Un grande regalo di Natale per noi ricercatori, per i pazienti e per chi lavorava lì. Il professor Mandelli era fatto così, credeva nella generosità della gente, riuscendo a organizzare il suo sistema straordinario dell’associazione AIL -Associazione Italiana contro Leucemie Linfomi e Mielomi. Un’associazione che ha sedi regionali in tutta Italia, con case di accoglienza per i familiari e per i pazienti e servizi di supporto domiciliare messi in essere agli albori dei servizi domiciliari. Mi raccontò che i familiari non pagavano l’alloggio quando venivano ad accompagnare i loro pazienti ammalati. Grazie a una convenzione scritta con i piccoli albergatori di Roma, li riusciva ad aiutare anche se venivano da lontano. Ieri e oggi troppe cose si danno per scontato, ci si trasferisce da una città all’altra nella speranza di trovare un centro di cura migliore e il familiare deve pagare di tasca propria i soldi per l’albergo vicino all’ospedale… ecco, Mandelli ci aveva pensato, non solo alla malattia, non solo al paziente ma al nucleo che girava attorno alla persona malata. Entusiasta, cordiale, gentile, a volte arrabbiato, ricordo che a quel congresso di Dicembre 2006, dove io ero ancora più arrabbiata perché i politici avevano promesso di esserci ma non erano venuti, mi disse con disincanto “i politici sono così, non bisogna mollare ma a maggior ragione andare avanti.” Retorico dire che le persone che ho incontrato nel suo centro, fin dal 2004 sono persone speciali, bravissimi clinici, infermieri, psicologi, volontari, coloro che hanno permesso in Italia di aprire le porte anche alla medicina narrativa in Ematologia.

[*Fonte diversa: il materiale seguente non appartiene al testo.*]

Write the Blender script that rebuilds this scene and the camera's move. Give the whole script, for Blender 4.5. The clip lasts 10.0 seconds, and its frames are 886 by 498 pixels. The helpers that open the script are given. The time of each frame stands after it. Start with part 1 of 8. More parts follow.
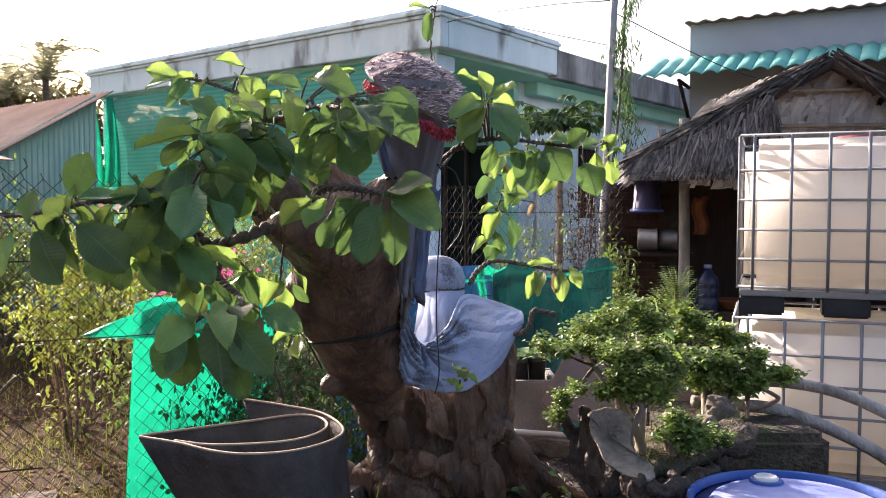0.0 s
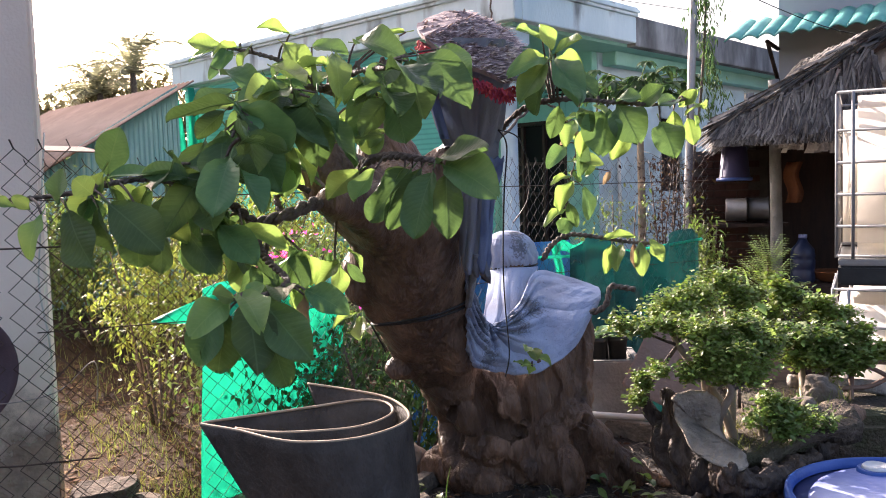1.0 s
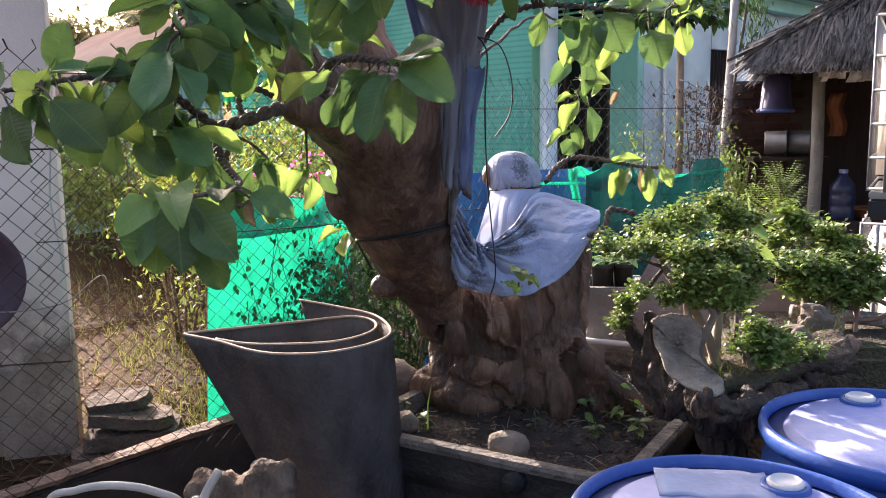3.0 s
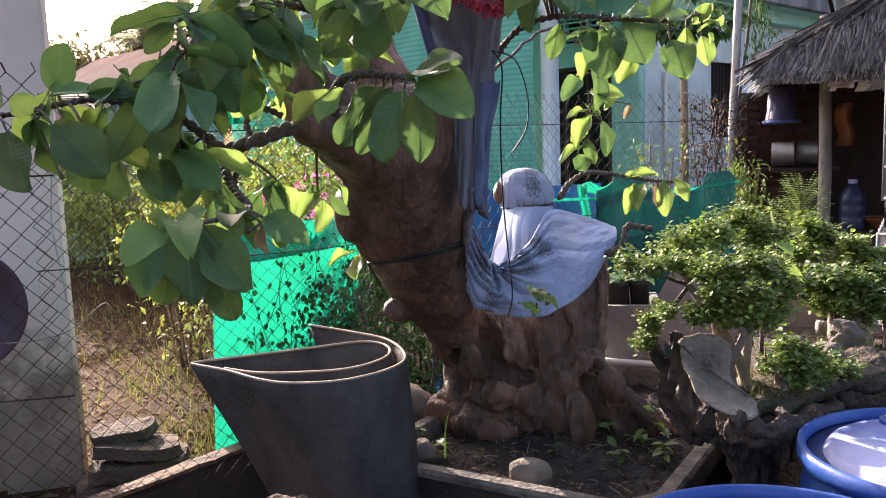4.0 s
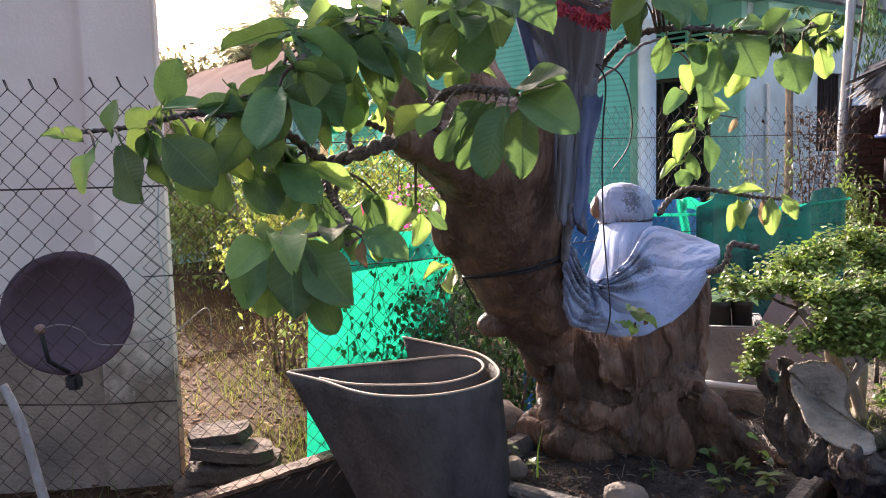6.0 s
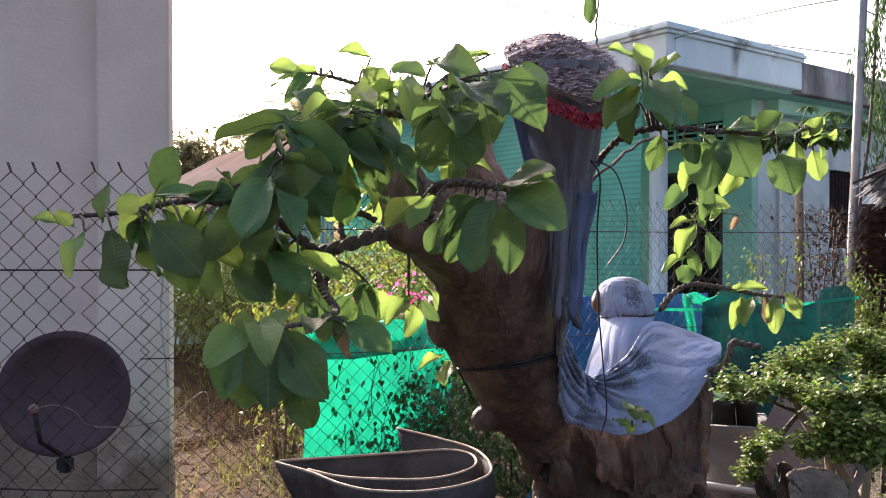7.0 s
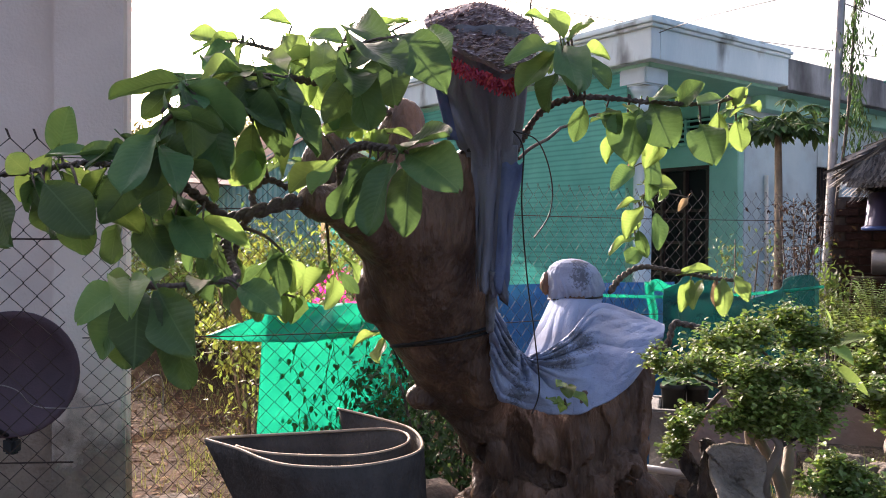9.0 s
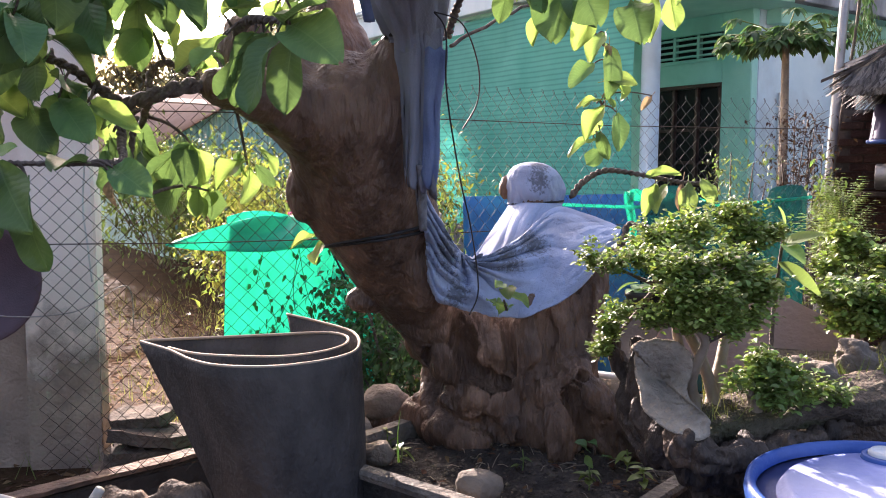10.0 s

Questa è la mia esperienza personale e che posso estendere anche a nome di Fondazione Istud.
Rimane tutto quello che ha fatto per la Scienza, costruendo la rete GIMEMA, connettendo i dati, gli studi e le ricerche di tutta l’Ematologia italiana e internazionale. Generosità anche sui dati scambiati, andando contro i campanilismi di settore, in cui alcuni centri si tenevano e ancora si tengono i propri dati per conto loro fino alla pubblicazione. E’ stato uomo di vera cooperazione, un valore sempre più raro.
Grazie Professore per tutto quello che ha dato all’Italia, alla Sanità e a chi ha avuto il privilegio di conoscerla.